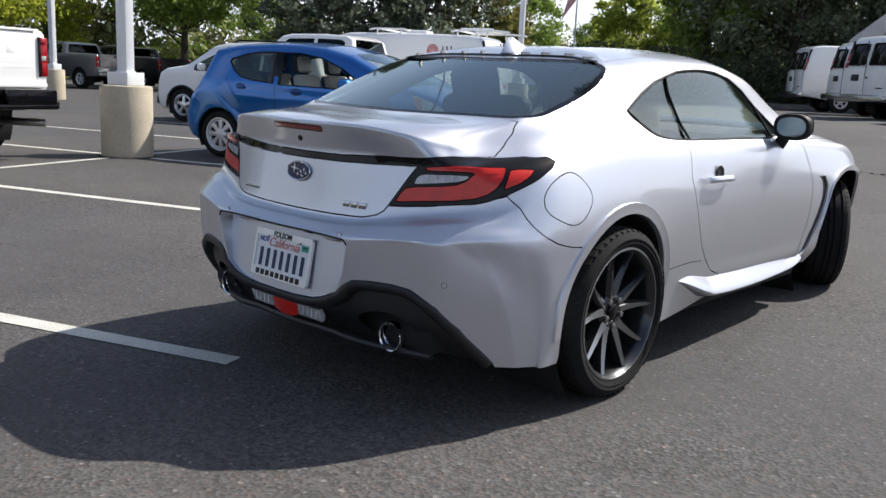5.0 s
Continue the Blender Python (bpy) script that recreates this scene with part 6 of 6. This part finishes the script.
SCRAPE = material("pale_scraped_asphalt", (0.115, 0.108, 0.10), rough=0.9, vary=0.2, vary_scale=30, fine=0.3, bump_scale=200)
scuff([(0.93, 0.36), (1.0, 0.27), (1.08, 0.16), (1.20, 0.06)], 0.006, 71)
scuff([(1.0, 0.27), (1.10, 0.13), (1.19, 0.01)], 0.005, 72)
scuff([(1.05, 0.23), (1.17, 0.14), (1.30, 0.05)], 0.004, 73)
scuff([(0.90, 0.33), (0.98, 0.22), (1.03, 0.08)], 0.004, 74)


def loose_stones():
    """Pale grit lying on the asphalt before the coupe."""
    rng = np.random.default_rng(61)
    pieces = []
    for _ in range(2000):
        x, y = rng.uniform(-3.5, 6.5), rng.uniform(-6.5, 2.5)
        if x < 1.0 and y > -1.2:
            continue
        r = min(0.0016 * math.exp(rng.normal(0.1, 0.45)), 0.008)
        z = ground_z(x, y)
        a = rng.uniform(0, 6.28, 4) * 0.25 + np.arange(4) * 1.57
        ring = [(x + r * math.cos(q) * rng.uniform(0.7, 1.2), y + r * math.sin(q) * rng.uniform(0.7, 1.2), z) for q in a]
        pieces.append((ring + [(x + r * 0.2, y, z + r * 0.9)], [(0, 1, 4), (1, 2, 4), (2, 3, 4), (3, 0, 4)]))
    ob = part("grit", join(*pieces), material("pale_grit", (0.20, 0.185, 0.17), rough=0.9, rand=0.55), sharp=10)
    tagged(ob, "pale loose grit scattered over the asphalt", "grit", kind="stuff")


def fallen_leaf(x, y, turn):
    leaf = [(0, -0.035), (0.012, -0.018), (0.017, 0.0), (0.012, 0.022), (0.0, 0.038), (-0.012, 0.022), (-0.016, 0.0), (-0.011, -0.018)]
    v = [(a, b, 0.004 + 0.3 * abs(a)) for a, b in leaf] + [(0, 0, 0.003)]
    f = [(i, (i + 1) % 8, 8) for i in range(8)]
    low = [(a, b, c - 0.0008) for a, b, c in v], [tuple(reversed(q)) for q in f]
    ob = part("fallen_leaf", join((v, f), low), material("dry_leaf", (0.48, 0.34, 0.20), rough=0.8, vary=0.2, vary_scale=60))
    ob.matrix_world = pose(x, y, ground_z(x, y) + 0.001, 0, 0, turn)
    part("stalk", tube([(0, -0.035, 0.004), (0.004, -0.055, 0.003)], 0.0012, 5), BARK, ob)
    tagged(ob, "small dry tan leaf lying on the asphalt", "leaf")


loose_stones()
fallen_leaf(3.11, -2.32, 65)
************
#### [Goal of the exercise]
Reproduce the full listing faithfully, but do not carry over any pictures.

#### [Output of the task]
5.0 s
Continue the Blender Python (bpy) script that recreates this scene with part 6 of 6. This part finishes the script.
SCRAPE = material("pale_scraped_asphalt", (0.115, 0.108, 0.10), rough=0.9, vary=0.2, vary_scale=30, fine=0.3, bump_scale=200)
scuff([(0.93, 0.36), (1.0, 0.27), (1.08, 0.16), (1.20, 0.06)], 0.006, 71)
scuff([(1.0, 0.27), (1.10, 0.13), (1.19, 0.01)], 0.005, 72)
scuff([(1.05, 0.23), (1.17, 0.14), (1.30, 0.05)], 0.004, 73)
scuff([(0.90, 0.33), (0.98, 0.22), (1.03, 0.08)], 0.004, 74)


def loose_stones():
    """Pale grit lying on the asphalt before the coupe."""
    rng = np.random.default_rng(61)
    pieces = []
    for _ in range(2000):
        x, y = rng.uniform(-3.5, 6.5), rng.uniform(-6.5, 2.5)
        if x < 1.0 and y > -1.2:
            continue
        r = min(0.0016 * math.exp(rng.normal(0.1, 0.45)), 0.008)
        z = ground_z(x, y)
        a = rng.uniform(0, 6.28, 4) * 0.25 + np.arange(4) * 1.57
        ring = [(x + r * math.cos(q) * rng.uniform(0.7, 1.2), y + r * math.sin(q) * rng.uniform(0.7, 1.2), z) for q in a]
        pieces.append((ring + [(x + r * 0.2, y, z + r * 0.9)], [(0, 1, 4), (1, 2, 4), (2, 3, 4), (3, 0, 4)]))
    ob = part("grit", join(*pieces), material("pale_grit", (0.20, 0.185, 0.17), rough=0.9, rand=0.55), sharp=10)
    tagged(ob, "pale loose grit scattered over the asphalt", "grit", kind="stuff")


def fallen_leaf(x, y, turn):
    leaf = [(0, -0.035), (0.012, -0.018), (0.017, 0.0), (0.012, 0.022), (0.0, 0.038), (-0.012, 0.022), (-0.016, 0.0), (-0.011, -0.018)]
    v = [(a, b, 0.004 + 0.3 * abs(a)) for a, b in leaf] + [(0, 0, 0.003)]
    f = [(i, (i + 1) % 8, 8) for i in range(8)]
    low = [(a, b, c - 0.0008) for a, b, c in v], [tuple(reversed(q)) for q in f]
    ob = part("fallen_leaf", join((v, f), low), material("dry_leaf", (0.48, 0.34, 0.20), rough=0.8, vary=0.2, vary_scale=60))
    ob.matrix_world = pose(x, y, ground_z(x, y) + 0.001, 0, 0, turn)
    part("stalk", tube([(0, -0.035, 0.004), (0.004, -0.055, 0.003)], 0.0012, 5), BARK, ob)
    tagged(ob, "small dry tan leaf lying on the asphalt", "leaf")


loose_stones()
fallen_leaf(3.11, -2.32, 65)